We know that an electromagnetic quantum is emitted at a transition between two hyperfine energy levels of an atom. (The electromagnetic quantum is often called a photon, although the term “photon” has arisen as a designation of the electromagnetic quantum with energy corresponding to the visible part of the electromagnetic spectrum). Actually, at a transition between two specific hyperfine energy levels of a particular atom, the emitted energy (frequency) of the electromagnetic radiation is fixed – which means that the emitted quantum is with fixed energy and frequency, respective to the gravitational field intensity in the region where the atom is located.

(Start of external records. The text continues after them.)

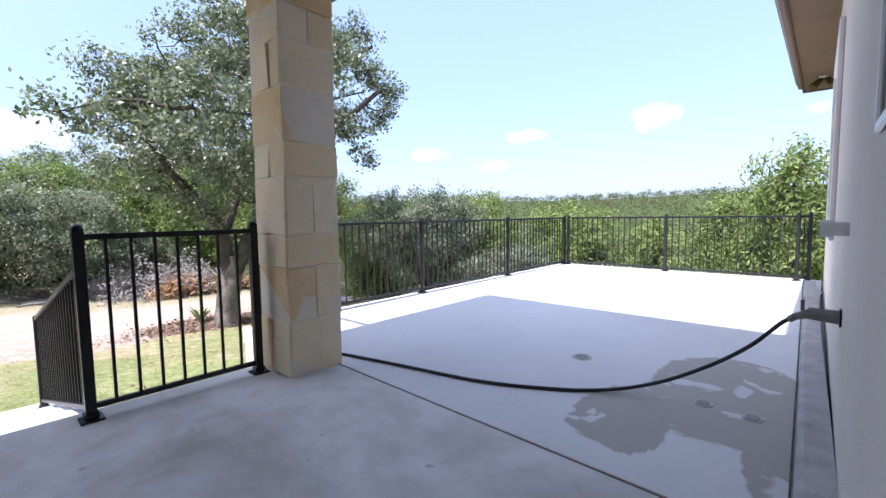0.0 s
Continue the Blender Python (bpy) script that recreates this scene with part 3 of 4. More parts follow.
def build_house():
    # wing beside the patio, with two real window openings in its north wall
    y0, y1, zt = -3.32, -3.12, 3.25
    wins = ((1.58, 1.96, 1.32, 2.5), (5.2, 6.6, 1.0, 2.45))
    bm = bmesh.new()
    xs = [1.5, wins[0][0], wins[0][1], wins[1][0], wins[1][1], 9.3]
    for i, (a, b) in enumerate(zip(xs, xs[1:])):
        if i in (1, 3):
            w = wins[0] if i == 1 else wins[1]
            box(bm, a, b, y0, y1, -2.0, w[2])
            box(bm, a, b, y0, y1, w[3], zt)
        else:
            box(bm, a, b, y0, y1, -2.0, zt)
    structure("wall_north", bm, M_STUCCO, "smooth beige stucco house wall beside the patio", "wall")
    structure("wall_wing_east", boxed(9.1, 9.3, -9, -3.325, -3.5, 3.25), M_STUCCO, "beige stucco house end wall", "wall")
    structure("wall_wing_west", boxed(1.5, 1.7, -5.5, -3.325, -1.0, 3.33), M_STUCCO, "beige stucco wall at the porch side", "wall")
    structure("wall_porch_back", boxed(-4.5, 1.495, -5.7, -5.5, -1.0, 3.33), M_STUCCO, "beige stucco wall at the back of the porch", "wall")
    structure("wall_porch_west", boxed(-4.7, -4.505, -9, -0.6, -1.6, 3.33), M_STUCCO, "beige stucco wall closing the porch", "wall")
    structure("wall_house_back", boxed(-4.5, 9.1, -9.2, -9.0, -2.5, 3.33), M_STUCCO, "beige stucco rear house wall", "wall")
    for k, (a, b, c, d) in enumerate(wins):
        w = thing("window_%d" % (k + 1), ((a + b) / 2, -3.2, c), "white vinyl framed window in a stucco surround", "window", kind="structure")
        hw, h = (b - a) / 2, d - c
        bm = bmesh.new()
        for q in ((-hw, -hw + 0.05, 0, h), (hw - 0.05, hw, 0, h), (-hw + 0.05, hw - 0.05, 0, 0.05), (-hw + 0.05, hw - 0.05, h - 0.05, h), (-hw + 0.05, hw - 0.05, h * 0.5 - 0.02, h * 0.5 + 0.02)):
            box(bm, q[0], q[1], -0.03, 0.055, q[2], q[3], bevel=0.004)
        part("window_frame", bm, M_WHITE, w)
        part("pane", boxed(-hw + 0.05, hw - 0.05, 0.0, 0.012, 0.05, h * 0.5 - 0.02), M_GLASS, w)
        part("pane", boxed(-hw + 0.05, hw - 0.05, 0.012, 0.024, h * 0.5 + 0.02, h - 0.05), M_GLASS, w)
        bm = bmesh.new()
        e, o = (0.03, 0.012) if k == 0 else (0.12, 0.035)
        for q in ((-hw - e, -hw, -e, h + e), (hw, hw + e, -e, h + e), (-hw, hw, -e, 0), (-hw, hw, h, h + e)):
            box(bm, q[0], q[1], 0.0805, 0.08 + o, q[2], q[3], bevel=0.006)
        part("window_surround", bm, M_WHITE if k == 0 else M_TRIM, w)


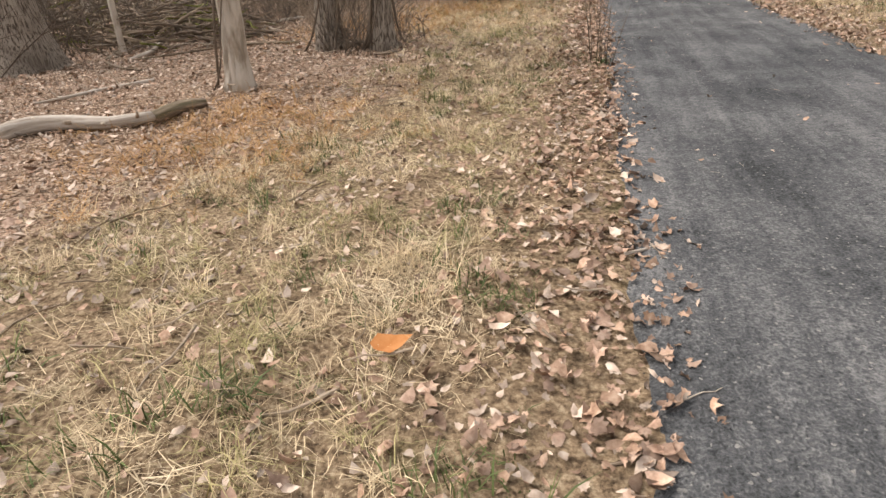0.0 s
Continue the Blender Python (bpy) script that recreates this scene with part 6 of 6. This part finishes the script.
def straw_cover(x, y):
    d = side(x, y)
    lw = 1.6 + 1.9 * np.clip(1 + 0.4 * np.sin(y * 0.55 + 1), 0.3, 2) * (1 - 0.55 * smooth01(y, 12, 15) * (1 - smooth01(y, 17.5, 19)))
    left = smooth01(-d, 1.65, 2.3) * (1 - smooth01(-d, lw, lw + 1.4))
    right = smooth01(d, 1.7, 2.3) * (1 - smooth01(d, 3.6, 5.4))
    return np.where(d < 0, left, right) * np.clip(0.25 + 0.9 * patches(x, y, 1.4, 2), 0.12, 1)


straw_at = places(64000, -3, 13, -1, 34, straw_cover, (-0.005, 0.01))
strew("dead_grass", "matted pale straw grass on the trail verges", straw_at, rg.uniform(0.6, 1.25, len(straw_at)), 0.2, M["straw"], DRY, "grass")
olive_at = places(42000, -3, 13, -1, 30, lambda x, y: straw_cover(x, y) * np.clip(1.7 * patches(x, y, 1.1, 9) - 0.3, 0, 1), (-0.005, 0.01))
strew("olive_grass", "matted olive-yellow grass on the trail verges", olive_at, rg.uniform(0.6, 1.2, len(olive_at)), 0.2, M["olive"], DRY, "grass")
tuft_at = places(9000, -3, 12, -1, 26, lambda x, y: straw_cover(x, y) * (patches(x, y, 2.3, 5) > 0.6), (-0.01, 0.0))
strew("grass_tuft_cover", "bent tufts of long dry grass on the verges", tuft_at, rg.uniform(0.7, 1.1, len(tuft_at)), 0.1, M["straw"], [blade_tuft(40, 0.26, 0.75, s, 0.0015) for s in (21, 22, 23)], "grass")
far_straw = places(9000, 2, 22, 32, 70, straw_cover, (-0.005, 0.01))
strew("dead_grass", "pale straw grass on the far trail verges", far_straw, rg.uniform(1.2, 2.0, len(far_straw)), 0.2, M["straw"], DRY, "grass")


def rust_cover(x, y):
    c = np.zeros_like(x)
    for px, py, pr, k in ((2.6, 20.2, 1.5, 0.5), (2.0, 19.0, 1.1, 0.45), (3.2, 21.5, 1.1, 0.45), (1.0, 19.3, 0.7, 0.4), (3.4, 18.6, 0.9, 0.4), (0.6, 23.6, 0.7, 0.5), (2.8, 24.6, 0.8, 0.8), (2.1, 24.2, 0.9, 1), (1.2, 23.8, 0.8, 0.9), (1.9, 20.6, 0.6, 0.6), (2.9, 22.6, 0.9, 0.5), (3.0, 19.6, 1.0, 0.5), (-0.6, 10.5, 1.3, 0.7), (0.6, 12.0, 1.0, 0.8), (-1.5, 4.6, 1.0, 0.5), (4.6, 26.5, 0.8, 0.6), (0.9, 20.6, 0.5, 0.5), (5.2, 22.0, 0.6, 0.6)):
        c = np.maximum(c, k * np.exp(-((x - px) ** 2 + (y - py) ** 2) / pr ** 2))
    return c * (np.abs(side(x, y)) > 1.4)


rust_at = places(56000, -3, 6, 2, 28, rust_cover, (-0.005, 0.01))
strew("rusty_grass", "rust-coloured dead grass in low drifts", rust_at, rg.uniform(0.5, 1.0, len(rust_at)), 0.25, M["straw_red"], LONG, "grass")


def green_cover(x, y):
    d = side(x, y)
    c = 0.42 * straw_cover(x, y) * (patches(x, y, 1.7, 7) > 0.52)
    for px, py, pr, k in ((3.0, 21.6, 0.6, 0.7), (3.35, 20.7, 0.45, 0.7), (2.2, 18.2, 0.3, 0.6), (0.42, 1.15, 0.16, 1.4), (-0.5, 1.6, 0.14, 1), (0.5, 2.1, 0.14, 1.2), (2.0, 6.7, 0.14, 1.2), (2.6, 21.8, 0.6, 0.6), (3.6, 18.4, 0.8, 0.6), (4.0, 17.2, 0.6, 0.6), (4.2, 19.4, 0.7, 0.65), (4.6, 21.2, 0.7, 0.6), (4.4, 23.4, 0.6, 0.5), (5.0, 25.2, 0.7, 0.5), (3.2, 21.0, 0.5, 0.4), (0.6, 6.3, 0.15, 1), (-2, 19.2, 1.2, 0.12)):
        c = np.maximum(c, k * np.exp(-((x - px) ** 2 + (y - py) ** 2) / pr ** 2))
    return c * (np.abs(d) > 1.4)


green_at = places(60000, -3, 11, 0, 30, green_cover, (-0.005, 0.01))
strew("green_grass", "scattered tufts of green winter grass", green_at, rg.uniform(0.5, 1.1, len(green_at)), 0.15, M["green"], FRESH, "grass")


def stick_shape(seed, n=5):
    r = np.random.default_rng(seed)
    p = np.cumsum(np.stack([np.full(n, 0.22), r.normal(0, 0.05, n), np.abs(r.normal(0, 0.02, n))], -1), 0)
    V, T = [], []
    for i in range(n):
        w = 0.022 * (1 - 0.12 * i)
        for k in range(3):
            a = 2.094 * k
            V.append(p[i] + np.array((0, math.cos(a) * w, math.sin(a) * w)))
    for i in range(n - 1):
        for k in range(3):
            a, b = i * 3 + k, i * 3 + (k + 1) % 3
            T += [(a, b, b + 3), (a, b + 3, a + 3)]
    return np.array(V), np.array(T)


STICKS = [stick_shape(s) for s in range(5)]


def stick_cover(x, y):
    d = side(x, y)
    return np.where(np.abs(d) < 1.3, 0.015, np.where(d < -2.4, 0.55, 0.20))


twigs_at = places(5200, -9, 12, 0, 31, stick_cover, (0.02, 0.05))
strew("fallen_twigs", "small grey twigs lying about", twigs_at, rg.uniform(0.10, 0.42, len(twigs_at)), 0.08, M["twig_pale"], STICKS, "twigs")
more_at = places(2600, -8, 4.2, 16, 29, lambda x, y: 0.75 * (side(x, y) < -2.2), (0.02, 0.06))
strew("fallen_twigs", "dark and grey dead sticks strewn over the leaf litter", more_at, 0.12 + 0.32 * rg.random(len(more_at)) ** 2, 0.10, M["twig"], STICKS, "twigs")
edge_at = places(2600, 0, 9, 0, 26, lambda x, y: 0.8 * np.exp(-((np.abs(side(x, y)) - 1.35) / 0.16) ** 2), (0.01, 0.02))
strew("trail_edge_litter", "pale twigs and bark chips along the trail edge", edge_at, rg.uniform(0.04, 0.16, len(edge_at)), 0.05, M["peeled"], STICKS, "twigs")
bare = places(1400, 0, 9, 0, 30, lambda x, y: 0.5 * (np.abs(side(x, y)) < 1.3), (0.0, 0.0))
strew("trail_chips", "pale straw stems and chips on the trail", bare, rg.uniform(0.02, 0.07, len(bare)), 0.02, M["peeled"], STICKS, "twigs")


# tall dry stems beside the trail
for wx_, wy_, wh_ in ((1.98, 6.75, 0.75), (2.06, 6.62, 0.6)):
    wd_ = thing("weed", pose(wx_, wy_, gz(wx_, wy_) - 0.02), "dry brown weed stalks at the trail edge", "weed", "dry weeds")
    rw_ = random.Random(int(wx_ * 100))
    for _ in range(5):
        tb_ = Tubes()
        ax_, ay_ = rw_.uniform(-0.06, 0.06), rw_.uniform(-0.06, 0.06)
        tb_.add([(ax_, ay_, 0), (ax_ * 2, ay_ * 2, wh_ * 0.5), (ax_ * 3.4, ay_ * 3, wh_)], [0.005, 0.004, 0.002], 4)
        for z_ in (0.45, 0.6, 0.75, 0.9):
            tb_.add([(ax_ * 3 * z_, ay_ * 3 * z_, wh_ * z_), (ax_ * 3 * z_ + rw_.uniform(-.05, .05), ay_ * 3 * z_ + rw_.uniform(-.05, .05), wh_ * (z_ + 0.08))], [0.003, 0.0015], 3)
        part("stalk", tb_.mesh("stalk", M["twig"]), None, wd_)
orange_leaf = tagged(new("leaf", tri_mesh("leaf", SHAPES[0][0] * 0.075, SHAPES[0][1], mat("orange_dead_leaf", [(0.45, 0.17, 0.05), (0.58, 0.26, 0.10)], scale=20, bump=0.2))), "single large orange dead leaf lying in the grass", "leaf")
orange_leaf.matrix_world = pose(0.05, 1.74, gz(0.05, 1.74) + 0.05, 12, 8, 30)


# ---- the bricked-up arch in the chimney's south face ----
hw_ = chimney_section(0.8)[0] + 0.012
ring_v, ring_f = [], []
for i in range(12):
    a0_, a1_ = math.pi * (i + 0.06) / 12, math.pi * (i + 0.94) / 12
    b_ = len(ring_v)
    for yy_ in (-hw_, -hw_ - 0.035):
        for rr_, aa_ in ((0.32, a0_), (0.32, a1_), (0.44, a1_), (0.44, a0_)):
            ring_v.append((-0.46 + rr_ * math.cos(aa_), yy_ - 0.06 * (0.8 - 0.75 - rr_ * math.sin(aa_)), 0.75 + rr_ * math.sin(aa_)))
    ring_f += [(b_ + 7, b_ + 6, b_ + 5, b_ + 4), (b_, b_ + 1, b_ + 5, b_ + 4), (b_ + 1, b_ + 2, b_ + 6, b_ + 5), (b_ + 2, b_ + 3, b_ + 7, b_ + 6), (b_ + 3, b_, b_ + 4, b_ + 7)]
part("arch_ring", (ring_v, ring_f), M["brick_far"], chimney, "ring of bricks round a walled-up arch")
part("arch_filling", boxed(-0.78, -hw_ - 0.03, 0.0, -0.14, -hw_ + 0.05, 0.78, 0.01), M["stone"], chimney, "pale mortar filling of a walled-up arch")


# ---- the chimney's bricks ----
BRICK = (0.215, 0.075)


def unit_brick():
    a, d = 0.5, 1.0
    v = [(0, -a, -a), (0, a, -a), (0, a, a), (0, -a, a), (d, -a + .03, -a + .07), (d, a - .03, -a + .07), (d, a - .03, a - .07), (d, -a + .03, a - .07)]
    return v, [(4, 5, 6, 7), (0, 1, 5, 4), (1, 2, 6, 5), (2, 3, 7, 6), (3, 0, 4, 7)]


brick_v, brick_f = unit_brick()
brick_me = mesh_of("brick", brick_v, brick_f, M["brick"])
brick_lime = mesh_of("brick", brick_v, brick_f, M["brick_white"])
rk = random.Random(77)
jv, jf, wv_, wf_ = [], [], [], []
single = 0
z = 0.04
course = 0
while z < 19.8:
    if 6.2 < z < 6.85:
        z += BRICK[1]
        continue
    ring, upper = chimney_ring(z if z < 6.3 or z > 6.8 else 6.29), chimney_ring(z + 0.07 if z + 0.07 < 6.3 or z > 6.8 else 6.29)
    for k in (7, 0, 6, 1, 5, 2):
        a, b = Vector((*ring[k], 0)), Vector((*ring[(k + 1) % 8], 0))
        ln = (b - a).length
        if ln < 0.1:
            continue
        u = (b - a) / ln
        nrm = Vector((u.y, -u.x, 0))
        up = Vector((*upper[k], 0.07)) - Vector((*ring[k], 0))
        tilt = nrm.dot(up)
        x = -BRICK[0] * (0.5 if course % 2 else 0.0)
        while x < ln - 0.02:
            x0, x1 = max(0.0, x), min(ln, x + BRICK[0])
            w = x1 - x0
            x += BRICK[0]
            if w < 0.04:
                continue
            proud = rk.uniform(0.012, 0.030)
            if rk.random() < 0.02:
                continue
            lime = rk.random() < (0.22 if z > 6.8 and noise.noise((x0 * 1.5, z * 0.9, k)) > -0.1 else 0.04 if z > 6.8 else 0.012 if noise.noise((x0 * 1.1, z * 0.9, k + 3)) < 0.22 else 0.16)
            c = a + u * (x0 + w / 2) - nrm * 0.03
            if k == 0 and z < 1.65 and single < 300 and w > 0.15 and x0 > 0.4:
                ob = new("brick", brick_lime if lime else brick_me)
                ob.parent = chimney
                c += nrm * 0.028
                ob.matrix_local = Matrix(((nrm.x * proud, u.x * (w - 0.012), 0, c.x), (nrm.y * proud, u.y * (w - 0.012), 0, c.y), (0, 0, 0.064, z + 0.035), (0, 0, 0, 1)))
                single += 1
                continue
            V_, F_ = (wv_, wf_) if lime else (jv, jf)
            base = len(V_)
            for px, py, pz in brick_v:
                q = c + nrm * (0.028 + proud * px) + u * (py * (w - 0.012))
                V_.append((q.x, q.y, z + 0.035 + pz * 0.064))
            F_ += [tuple(base + i for i in ff) for ff in brick_f]
    z += BRICK[1]
    course += 1
tagged(part("brickwork", (jv, jf), M["brick_far"], chimney), kind="stuff")
tagged(part("limewashed_brickwork", (wv_, wf_), M["brick_white"], chimney, "bricks with white lime bloom"), kind="stuff")
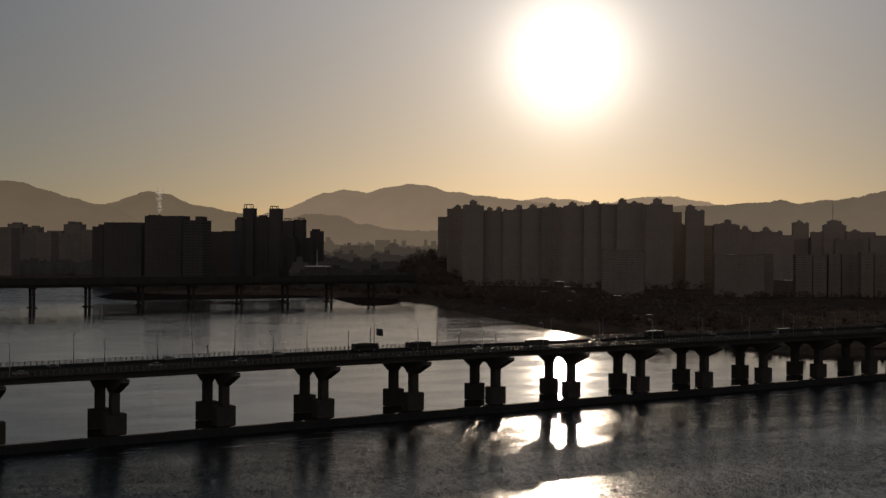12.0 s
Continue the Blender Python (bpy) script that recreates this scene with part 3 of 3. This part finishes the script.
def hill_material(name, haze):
    """Wooded slopes far off: the light of the air before them is painted on as emission, denser towards the foot."""
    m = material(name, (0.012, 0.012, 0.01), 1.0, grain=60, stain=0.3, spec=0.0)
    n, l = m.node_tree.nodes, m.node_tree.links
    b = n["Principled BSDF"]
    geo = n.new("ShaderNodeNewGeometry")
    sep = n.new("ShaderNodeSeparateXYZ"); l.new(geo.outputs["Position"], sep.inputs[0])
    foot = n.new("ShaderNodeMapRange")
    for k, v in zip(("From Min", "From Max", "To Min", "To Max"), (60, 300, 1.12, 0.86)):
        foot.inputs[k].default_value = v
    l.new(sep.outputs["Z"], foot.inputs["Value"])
    # fold tones are painted too: noise varies the emitted haze
    fold_mottle = n.new("ShaderNodeTexNoise"); fold_mottle.inputs["Scale"].default_value, fold_mottle.inputs["Detail"].default_value, fold_mottle.inputs["Roughness"].default_value = 0.011, 7, 0.62
    l.new(geo.outputs["Position"], fold_mottle.inputs["Vector"])
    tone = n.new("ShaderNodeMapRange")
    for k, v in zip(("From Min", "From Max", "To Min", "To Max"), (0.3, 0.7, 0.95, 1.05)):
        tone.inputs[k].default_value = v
    l.new(fold_mottle.outputs["Fac"], tone.inputs["Value"])
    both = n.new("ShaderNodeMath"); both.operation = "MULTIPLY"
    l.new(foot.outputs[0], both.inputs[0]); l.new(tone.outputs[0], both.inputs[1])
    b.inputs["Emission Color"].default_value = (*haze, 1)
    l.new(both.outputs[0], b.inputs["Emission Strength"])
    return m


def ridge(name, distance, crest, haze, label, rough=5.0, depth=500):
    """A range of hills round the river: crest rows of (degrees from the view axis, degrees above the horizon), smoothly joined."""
    mat = hill_material(name + "_slope_haze_glow", haze)
    bm = bmesh.new()
    az = [c[0] for c in crest]
    rows = []
    n = int((az[-1] - az[0]) / 0.04)
    for k in range(n + 1):
        a = az[0] + (az[-1] - az[0]) * k / n
        j = max(i for i in range(len(az)) if az[i] <= a + 1e-9)
        j = min(j, len(az) - 2)
        u = (a - az[j]) / (az[j + 1] - az[j])
        u = u * u * (3 - 2 * u) * 0.6 + u * 0.4
        e = crest[j][1] * (1 - u) + crest[j + 1][1] * u
        t = radians(33.8 + a)
        h = MEAN.z + distance * math.tan(radians(e * math.cos(radians(a)) ** 1.0)) + rough * (noise.noise((a * 1.7, distance * 0.01, 0)) + 0.5 * noise.noise((a * 5.1, distance * 0.01, 3))) + 2.2 * noise.noise((a * 17.0, distance * 0.01, 5)) + 0.8 * noise.noise((a * 41.0, distance * 0.01, 7))
        row = []
        for f, g in ((-1.0, -0.05), (-0.55, 0.45), (-0.2, 0.86), (0.0, 1.0), (0.4, 0.5)):
            r = distance + f * depth
            w = rough * 2.5 * noise.noise((a * 2.0, f * 3.0, distance)) if f < 0 and g > 0 else 0
            row.append(bm.verts.new((MEAN.x + r * math.sin(t), MEAN.y + r * math.cos(t), max(-5, h * g + w))))
        rows.append(row)
    for a, b in zip(rows, rows[1:]):
        for k in range(4):
            bm.faces.new((a[k], a[k + 1], b[k + 1], b[k]))
    bmesh.ops.recalc_face_normals(bm, faces=bm.faces[:])
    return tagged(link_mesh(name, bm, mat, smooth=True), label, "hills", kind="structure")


# the colour of each ridge is painted haze that its slopes emit
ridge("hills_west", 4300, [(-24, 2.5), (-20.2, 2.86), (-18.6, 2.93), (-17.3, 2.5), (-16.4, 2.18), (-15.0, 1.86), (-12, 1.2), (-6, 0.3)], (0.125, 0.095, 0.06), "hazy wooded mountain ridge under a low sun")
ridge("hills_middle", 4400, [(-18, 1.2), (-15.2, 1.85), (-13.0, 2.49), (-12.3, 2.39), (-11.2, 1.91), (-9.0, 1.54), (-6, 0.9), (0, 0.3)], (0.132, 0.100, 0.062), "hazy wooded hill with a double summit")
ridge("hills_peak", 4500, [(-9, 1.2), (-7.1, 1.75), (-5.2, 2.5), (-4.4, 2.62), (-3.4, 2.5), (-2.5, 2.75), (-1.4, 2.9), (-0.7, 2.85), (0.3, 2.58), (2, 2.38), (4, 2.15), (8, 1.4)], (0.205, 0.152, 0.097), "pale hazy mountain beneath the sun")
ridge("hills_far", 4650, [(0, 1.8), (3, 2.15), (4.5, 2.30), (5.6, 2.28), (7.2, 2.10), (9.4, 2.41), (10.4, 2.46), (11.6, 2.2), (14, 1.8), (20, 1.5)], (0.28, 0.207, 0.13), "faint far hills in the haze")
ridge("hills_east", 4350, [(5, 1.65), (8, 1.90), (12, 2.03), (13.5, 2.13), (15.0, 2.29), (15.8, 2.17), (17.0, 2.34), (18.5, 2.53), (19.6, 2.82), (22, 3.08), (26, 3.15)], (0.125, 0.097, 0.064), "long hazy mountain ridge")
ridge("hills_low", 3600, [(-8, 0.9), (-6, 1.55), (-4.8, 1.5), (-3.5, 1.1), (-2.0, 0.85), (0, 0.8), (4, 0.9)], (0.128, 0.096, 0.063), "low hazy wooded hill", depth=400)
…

The energy of each emitted or absorbed quantum of energy by a particular atom is given by the Planck relationship. It is equal to the difference of energy between the participating pair of quantum energy states of the atom (Ephoton = E2 – E1 = ħν), where ν is the frequency, ħ is the Plank’s constant, and E is the quantum energy. In other words, the “quantum energy states” of an atom are fixed. This determines exactly the permanent constant differences between the pairs of quantum energy states of the atom, which in turn determines exactly the energy of the emitted (or absorbed) photons. This determines the specific atomic spectral lines for a particular atom. For example, the emission spectrum of the atomic hydrogen is divided into several spectral series, respective to the specific transitions between the energy levels of the hydrogen atom (hydrogen spectral series). That is why the spectral series are important in astronomical spectroscopy for detecting the presence of hydrogen.